I met Henry and Jason at Henry’s house and we again called the treatment center and gave them the information about Jason.  They looked him up in their computer and found he had been there a year before and still owed them $3,000.  I told Jason and he said he would put that on his credit card when he arrived at treatment.  The treatment intake person asked if Jason was suicidal.  I replied, “No, he had a mental health evaluation the day before at the local hospital and they determined he was not a threat to himself.  The intake person said they would require a copy of that mental health evaluation before they could admit Jason.  She gave me their fax number.

We drove to the local hospital, me in my car and Jason riding with Henry.  I arrived first and went in to tell them what we needed.  The nurse said that he could get the file and fax it but that Jason would have to sign a release.  The nurse also said that Jason would have to be coherent before they could release the information.  Catch-22.  Jason needs the report to get into treatment but he has to be coherent to sign off.  The nurse and I talked a moment before Jason came in in a wheelchair, pushed along by Henry. Jason was too intoxicated to walk.  The nurse walked over to Jason with the release form on a clipboard and asked, “Is your name Jason?”  “Yes,” slobbered Jason.  The nurse look at me and said, with a grin, “Coherent”.  Jason signed and the report was faxed and Henry gave Jason a ride.

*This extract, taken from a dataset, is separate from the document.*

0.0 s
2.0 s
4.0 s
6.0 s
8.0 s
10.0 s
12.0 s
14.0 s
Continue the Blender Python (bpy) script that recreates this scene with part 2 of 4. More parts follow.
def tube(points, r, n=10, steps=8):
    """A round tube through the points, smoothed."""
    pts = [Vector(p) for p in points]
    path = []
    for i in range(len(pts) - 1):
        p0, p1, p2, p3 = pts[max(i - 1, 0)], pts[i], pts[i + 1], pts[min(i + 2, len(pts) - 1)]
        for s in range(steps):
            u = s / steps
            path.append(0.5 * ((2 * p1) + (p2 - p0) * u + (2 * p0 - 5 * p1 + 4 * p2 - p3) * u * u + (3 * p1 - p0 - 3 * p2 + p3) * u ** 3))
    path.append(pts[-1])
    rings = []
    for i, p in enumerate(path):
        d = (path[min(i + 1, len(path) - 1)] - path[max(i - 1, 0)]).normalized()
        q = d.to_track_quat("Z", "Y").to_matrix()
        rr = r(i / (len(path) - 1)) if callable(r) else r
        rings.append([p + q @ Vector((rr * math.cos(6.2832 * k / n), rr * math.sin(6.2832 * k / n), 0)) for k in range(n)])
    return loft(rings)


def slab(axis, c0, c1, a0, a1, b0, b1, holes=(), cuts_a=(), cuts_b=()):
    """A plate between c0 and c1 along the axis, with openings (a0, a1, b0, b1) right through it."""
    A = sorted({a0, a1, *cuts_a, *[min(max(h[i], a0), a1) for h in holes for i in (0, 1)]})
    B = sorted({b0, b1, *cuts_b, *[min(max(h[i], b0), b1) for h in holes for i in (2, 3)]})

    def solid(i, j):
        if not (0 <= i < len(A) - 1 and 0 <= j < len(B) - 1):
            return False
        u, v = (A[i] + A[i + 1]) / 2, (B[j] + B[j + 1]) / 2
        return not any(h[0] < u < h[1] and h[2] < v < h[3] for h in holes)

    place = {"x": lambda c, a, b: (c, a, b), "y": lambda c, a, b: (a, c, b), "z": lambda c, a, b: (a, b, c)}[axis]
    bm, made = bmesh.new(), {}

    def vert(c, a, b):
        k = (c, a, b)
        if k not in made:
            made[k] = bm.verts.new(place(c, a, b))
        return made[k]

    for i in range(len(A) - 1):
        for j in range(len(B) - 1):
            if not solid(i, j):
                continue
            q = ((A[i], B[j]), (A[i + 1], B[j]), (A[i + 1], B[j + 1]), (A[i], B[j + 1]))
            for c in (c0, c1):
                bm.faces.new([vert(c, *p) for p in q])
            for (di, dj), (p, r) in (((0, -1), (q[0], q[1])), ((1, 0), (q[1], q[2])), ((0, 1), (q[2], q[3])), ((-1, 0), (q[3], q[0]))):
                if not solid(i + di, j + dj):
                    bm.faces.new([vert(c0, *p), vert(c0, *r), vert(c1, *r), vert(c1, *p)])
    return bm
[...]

Two weeks later Henry called and said that Jason had an out-date of Saturday August 23.  Jason’s girlfriend would not let him come back to their apartment.  Henry asked if there was some sort of half-way house available.  I gave Henry the information about a local Oxford House that has an opening.  I also called the treatment center and gave them the information to pass along to Jason.

On Sunday, August 24th, Henry called to tell me the most recent chapter in the life of Jason.  Jason had checked himself out of treatment on Friday the 22nd and somehow found a ride home.  Apparently very drunk, he sent Henry a text, “If Tommy C. thinks I am going to an Oxford House then he can just go fuck himself”.  Jason found his girlfriend and she gave him his truck – a newer model Ford F-150.

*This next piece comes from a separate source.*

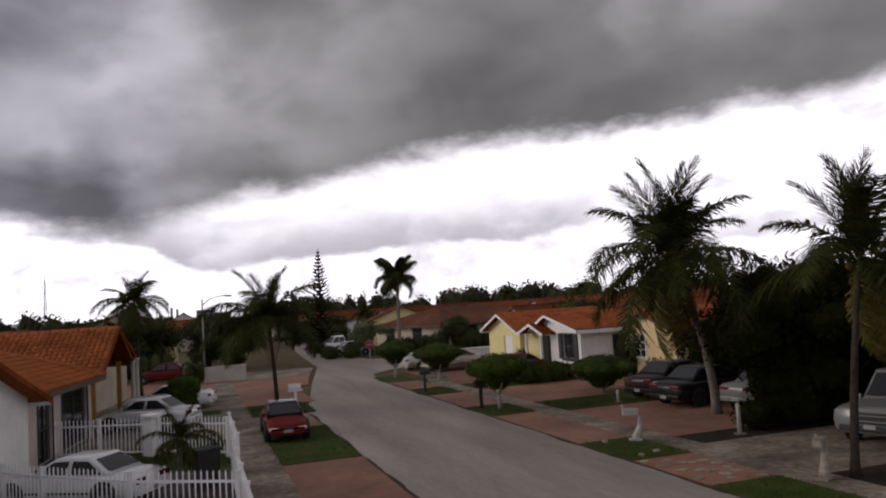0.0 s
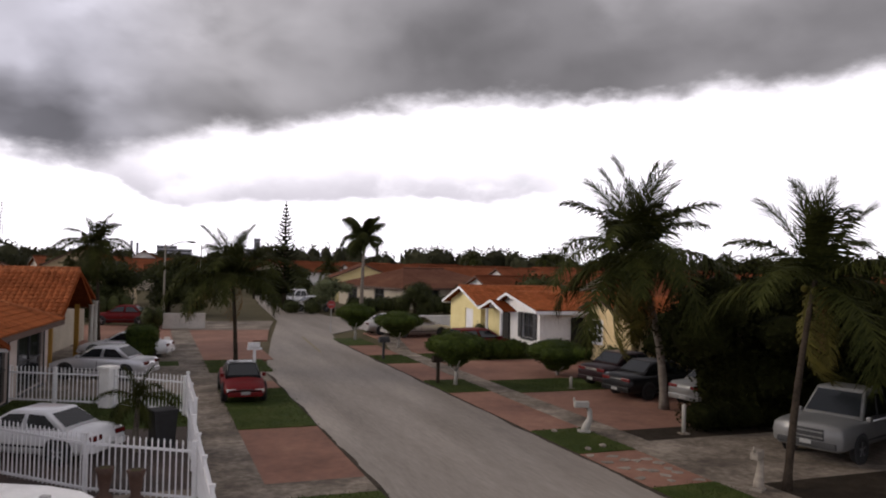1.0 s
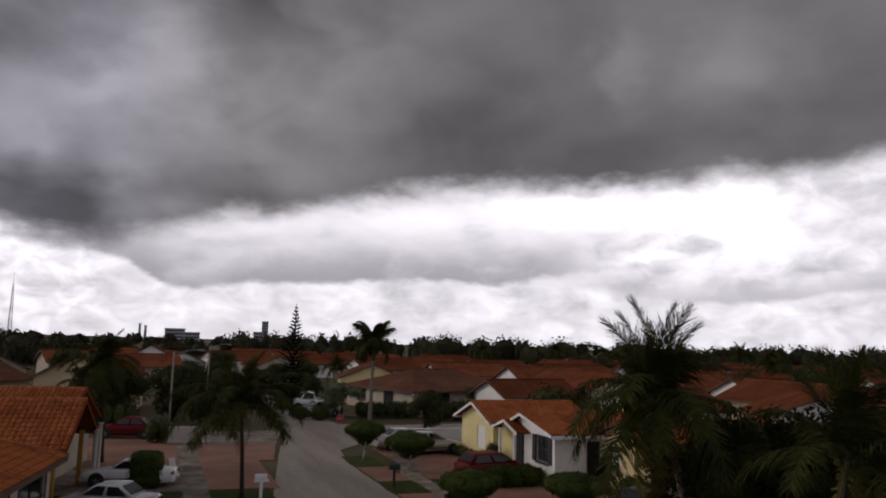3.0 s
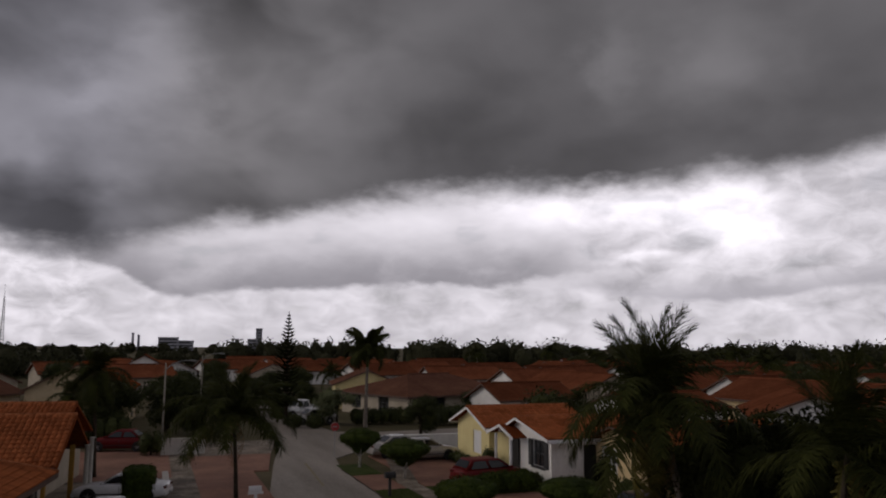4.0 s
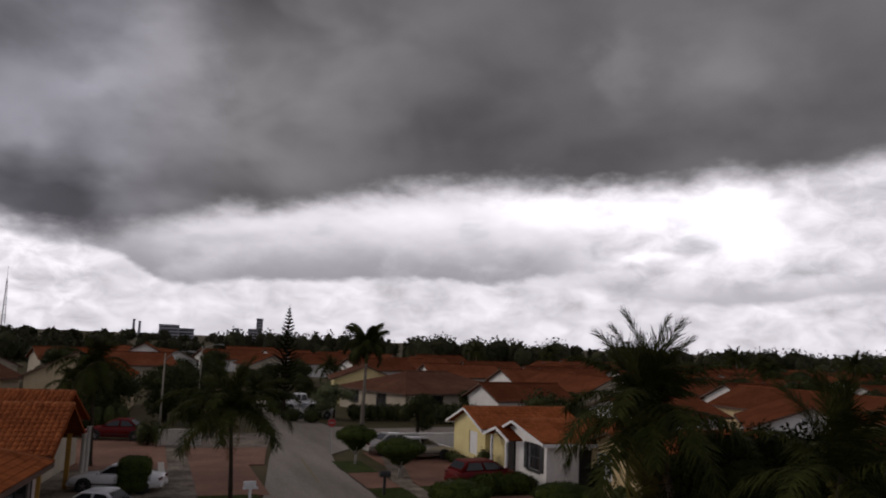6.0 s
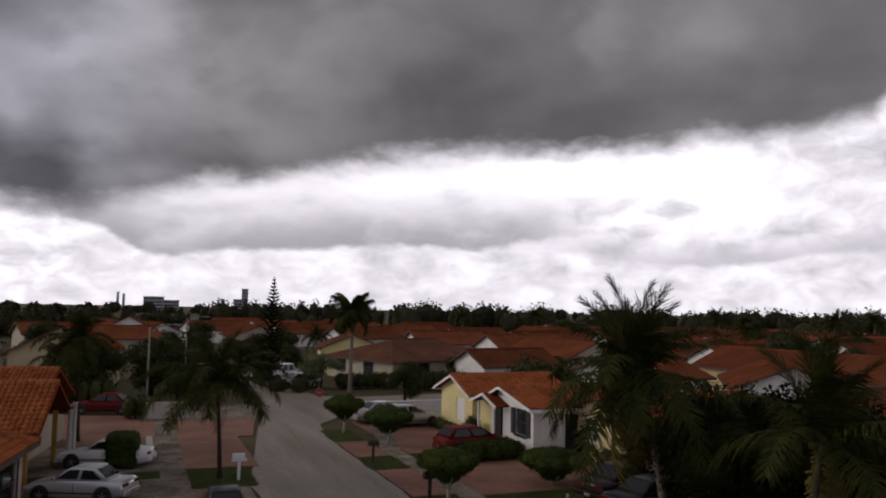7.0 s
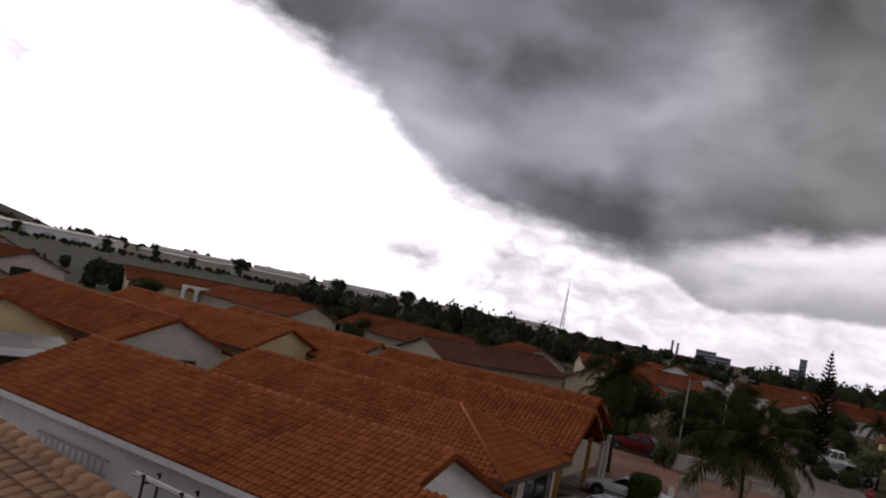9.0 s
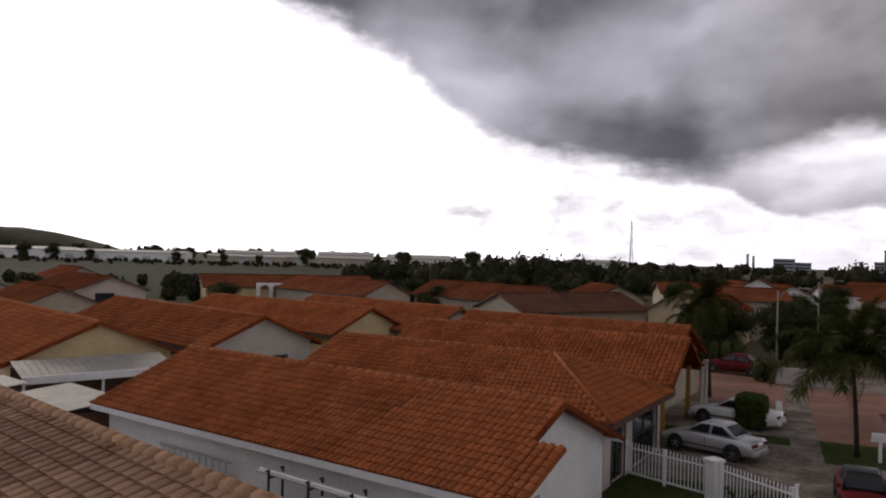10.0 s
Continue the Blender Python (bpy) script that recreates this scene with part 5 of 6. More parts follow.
# ---------------------------------------------------------------- trees further off
GROVE = "trees between the houses"
kinds = [tree(turned(1.2, 69.5), 4.8, 2.6, "dark spreading garden tree", LEAF_MID, 41, 9500, 0.13, 14, 0.2, 0.25, group=GROVE),
         tree(turned(-3.2, 66.5), 4.6, 3.0, "round dark garden tree", LEAF_MID, 42, 8500, 0.12, 13, 0.18, 0.2, group=GROVE),
         tree(turned(61.5, 59.3), 6.3, 3.1, "dense dark garden tree", LEAF_MID, 43, 8500, 0.13, 13, 0.2, 0.2, group=GROVE),
         tree(turned(26.7, 49.3), 4.6, 3.4, "green garden tree behind a house", LEAF_MID, 44, 7500, 0.13, 12, 0.16, 0.2, group=GROVE)]
for i, (x, y, k) in enumerate(((-10.7, 94.6, 0.8), (4.6, 88.1, 0.7), (11.5, 94.4, 0.7), (18.2, 98.4, 0.65), (27.7, 116.9, 0.8), (11.2, 75.3, 0.62), (20.6, 60.5, 0.66), (31.2, 53.3, 1.0), (44.4, 66.2, 1.0), (58.4, 75.0, 0.9), (66.1, 75.1, 1.2),
                               (47.6, 37.6, 0.85), (42.2, 133.6, 1.2), (55.3, 117.7, 1.1), (97.2, 100.7, 1.2), (38.4, 78.4, 0.8), (43.8, 76.5, 0.8), (-42.4, 37.2 + 9, 0.75), (-57.8, 72.1, 0.8), (-40.4, 74.3, 0.8), (-35.9, 80.9, 0.8),
                               (-19.1, 55.5, 0.6), (-34.9, 105.4, 1.1), (-31.5, 118.8, 1.1), (-43.3, 112.5, 1.0), (-12.9, 121.9, 1.15), (-49.3, 104.9, 0.9), (-67.4, 108.9, 0.9), (3.2, 66.5, 0.62), (-55, 102, 0.85), (-41.6, 95.9, 0.75), (-76, 63.5, 0.8), (-30, 100, 1.0), (-24, 92, 0.8), 
                               (70, 60, 1.1), (80, 62, 1.0), (36, 96, 1.0), (52, 72, 1.0), (94, 80, 1.2), (22, 130, 1.0), (8, 108, 0.7), (-6, 88, 0.75), (31, 74, 0.7), (40, 58, 0.9),
                               (6.0, 99.0, 0.7), (2.5, 109.0, 0.75), (8.0, 117.0, 0.8), (4.5, 128.0, 0.9), (12.5, 110.0, 0.75), (17.0, 120.0, 0.8), (10.0, 137.0, 0.95), (-10.0, 108.0, 0.8), (14.5, 101.0, 0.6), (-14.0, 131.0, 0.9), (20.0, 112.0, 0.75), (24.5, 106.0, 0.7))):
    t = copy_thing(kinds[i % 4], turned(x, y, 0, i * 77))
    k = k * 0.72 if x > 25 else k * 0.9
    t.scale = (k, k, k)
for i in range(18):
    q, far_ = radians(-30.0 - 25.0 * ((i * 0.618 + 0.37) % 1.0)), 112.0 + 5.5 * i
    t = copy_thing(kinds[i % 4], turned(-math.sin(q) * far_, math.cos(q) * far_, 0, i * 53))
    k = 0.75 + 0.12 * (i % 4)
    t.scale = (k, k, k)
far_palm = palm(turned(78.8, 83.8), (0, 0, 0), (0.4, 0, 5.2), 0.2, 17, "distant palm above the roofs", 0.95, seed=31, nuts=False, group="distant palms")
for i, (x, y, k) in enumerate(((80.5, 91.0, 0.72), (89.4, 80.0, 0.75), (96.0, 80.0, 0.85), (95.8, 175.7, 1.2), (74.5, 174.9, 1.1), (-48.1, 184.5, 1.1), (-43.4, 185.6, 1.1), (-35.9, 197.4, 1.2), (22.0, 100.0, 0.75), (-5.2, 63.0, 0.7), (118.0, 104.0, 1.25), (104.0, 112.0, 1.1), (133.0, 108.0, 1.3), (92.0, 124.0, 1.1), (124.0, 140.0, 1.3))):
    t = copy_thing(far_palm, turned(x, y, 0, i * 61))
    t.scale = (k, k, k)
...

On Saturday morning, the 23rd, at about 10:30 AM, Jason was very drunk and was driving north in the southbound lane of I-229.  He hit a car nearly head on, bounced off and hit two more cars, eventually landing in the median. In the first car was a seventy-six year old man and a five year old girl.  All were transported to the local hospital and the five year old girl was life-flighted to Children’s Mercy Hospital in Kansas City.  Jason was treated and released to the local police.  That afternoon he called Henry and told him he was in jail and asked that Henry bail him out ASAP. Henry called the jail and found that no bond had been set.
Jason’s friend, Henry, was choking back ears as he told me this story.  He told me he talked to another friend who had many years sober.  His friend told him to call me.  I told him to let go of Jason.  I assured him that he had done everything in his power but he was dealing with a very ugly disease called alcoholism.
Jason is now facing a stack of felony charges.  He is fifty-one years old, had a great job, people in AA really liked him – but all of that is now gone.
The five-year old girl is presently listed in stable condition at Children’s Mercy Hospital.
And there you have it – a story of alcoholism.